— Start Supplied material —

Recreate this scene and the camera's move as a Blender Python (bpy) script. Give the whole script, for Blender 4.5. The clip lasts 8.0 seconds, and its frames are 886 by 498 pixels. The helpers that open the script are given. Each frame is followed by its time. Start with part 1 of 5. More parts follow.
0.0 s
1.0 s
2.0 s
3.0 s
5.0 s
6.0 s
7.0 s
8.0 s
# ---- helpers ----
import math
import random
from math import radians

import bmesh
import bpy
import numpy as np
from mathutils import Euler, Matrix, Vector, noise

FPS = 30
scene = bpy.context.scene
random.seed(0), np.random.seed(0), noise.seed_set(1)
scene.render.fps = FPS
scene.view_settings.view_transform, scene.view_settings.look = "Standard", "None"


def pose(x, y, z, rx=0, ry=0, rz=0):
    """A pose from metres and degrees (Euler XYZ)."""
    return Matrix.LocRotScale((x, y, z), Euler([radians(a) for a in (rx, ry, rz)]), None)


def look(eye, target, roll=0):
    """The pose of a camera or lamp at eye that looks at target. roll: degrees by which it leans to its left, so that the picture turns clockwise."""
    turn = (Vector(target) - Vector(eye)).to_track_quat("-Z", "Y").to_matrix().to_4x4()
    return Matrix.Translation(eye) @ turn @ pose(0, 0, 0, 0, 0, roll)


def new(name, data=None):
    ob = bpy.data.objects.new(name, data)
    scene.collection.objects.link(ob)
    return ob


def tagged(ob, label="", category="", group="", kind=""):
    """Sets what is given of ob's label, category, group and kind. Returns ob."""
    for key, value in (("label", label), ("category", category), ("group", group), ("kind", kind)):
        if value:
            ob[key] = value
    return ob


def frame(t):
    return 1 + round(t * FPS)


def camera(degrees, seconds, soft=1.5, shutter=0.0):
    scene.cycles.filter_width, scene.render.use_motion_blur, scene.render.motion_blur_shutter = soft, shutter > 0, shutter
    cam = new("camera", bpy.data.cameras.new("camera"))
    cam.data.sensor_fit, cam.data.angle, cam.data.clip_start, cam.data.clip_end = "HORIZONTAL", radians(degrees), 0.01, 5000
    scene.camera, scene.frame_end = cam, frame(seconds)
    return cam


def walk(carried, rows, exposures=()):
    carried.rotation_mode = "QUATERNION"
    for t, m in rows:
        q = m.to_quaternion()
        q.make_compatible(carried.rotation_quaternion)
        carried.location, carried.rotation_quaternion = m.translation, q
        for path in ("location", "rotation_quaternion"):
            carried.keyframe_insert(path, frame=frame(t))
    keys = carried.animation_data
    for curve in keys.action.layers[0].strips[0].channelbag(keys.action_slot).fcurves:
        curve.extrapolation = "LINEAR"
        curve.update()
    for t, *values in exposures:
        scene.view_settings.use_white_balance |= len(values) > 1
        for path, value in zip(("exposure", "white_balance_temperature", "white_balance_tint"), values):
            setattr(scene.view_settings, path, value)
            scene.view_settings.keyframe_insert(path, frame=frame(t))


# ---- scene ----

— End Supplied material —

Exercise requirements
The listing above must be transcribed exactly, line by line.

Solution
Recreate this scene and the camera's move as a Blender Python (bpy) script. Give the whole script, for Blender 4.5. The clip lasts 8.0 seconds, and its frames are 886 by 498 pixels. The helpers that open the script are given. Each frame is followed by its time. Start with part 1 of 5. More parts follow.
0.0 s
1.0 s
2.0 s
3.0 s
5.0 s
6.0 s
7.0 s
8.0 s
# ---- helpers ----
import math
import random
from math import radians

import bmesh
import bpy
import numpy as np
from mathutils import Euler, Matrix, Vector, noise

FPS = 30
scene = bpy.context.scene
random.seed(0), np.random.seed(0), noise.seed_set(1)
scene.render.fps = FPS
scene.view_settings.view_transform, scene.view_settings.look = "Standard", "None"


def pose(x, y, z, rx=0, ry=0, rz=0):
    """A pose from metres and degrees (Euler XYZ)."""
    return Matrix.LocRotScale((x, y, z), Euler([radians(a) for a in (rx, ry, rz)]), None)


def look(eye, target, roll=0):
    """The pose of a camera or lamp at eye that looks at target. roll: degrees by which it leans to its left, so that the picture turns clockwise."""
    turn = (Vector(target) - Vector(eye)).to_track_quat("-Z", "Y").to_matrix().to_4x4()
    return Matrix.Translation(eye) @ turn @ pose(0, 0, 0, 0, 0, roll)


def new(name, data=None):
    ob = bpy.data.objects.new(name, data)
    scene.collection.objects.link(ob)
    return ob


def tagged(ob, label="", category="", group="", kind=""):
    """Sets what is given of ob's label, category, group and kind. Returns ob."""
    for key, value in (("label", label), ("category", category), ("group", group), ("kind", kind)):
        if value:
            ob[key] = value
    return ob


def frame(t):
    return 1 + round(t * FPS)


def camera(degrees, seconds, soft=1.5, shutter=0.0):
    scene.cycles.filter_width, scene.render.use_motion_blur, scene.render.motion_blur_shutter = soft, shutter > 0, shutter
    cam = new("camera", bpy.data.cameras.new("camera"))
    cam.data.sensor_fit, cam.data.angle, cam.data.clip_start, cam.data.clip_end = "HORIZONTAL", radians(degrees), 0.01, 5000
    scene.camera, scene.frame_end = cam, frame(seconds)
    return cam


def walk(carried, rows, exposures=()):
    carried.rotation_mode = "QUATERNION"
    for t, m in rows:
        q = m.to_quaternion()
        q.make_compatible(carried.rotation_quaternion)
        carried.location, carried.rotation_quaternion = m.translation, q
        for path in ("location", "rotation_quaternion"):
            carried.keyframe_insert(path, frame=frame(t))
    keys = carried.animation_data
    for curve in keys.action.layers[0].strips[0].channelbag(keys.action_slot).fcurves:
        curve.extrapolation = "LINEAR"
        curve.update()
    for t, *values in exposures:
        scene.view_settings.use_white_balance |= len(values) > 1
        for path, value in zip(("exposure", "white_balance_temperature", "white_balance_tint"), values):
            setattr(scene.view_settings, path, value)
            scene.view_settings.keyframe_insert(path, frame=frame(t))


# ---- scene ----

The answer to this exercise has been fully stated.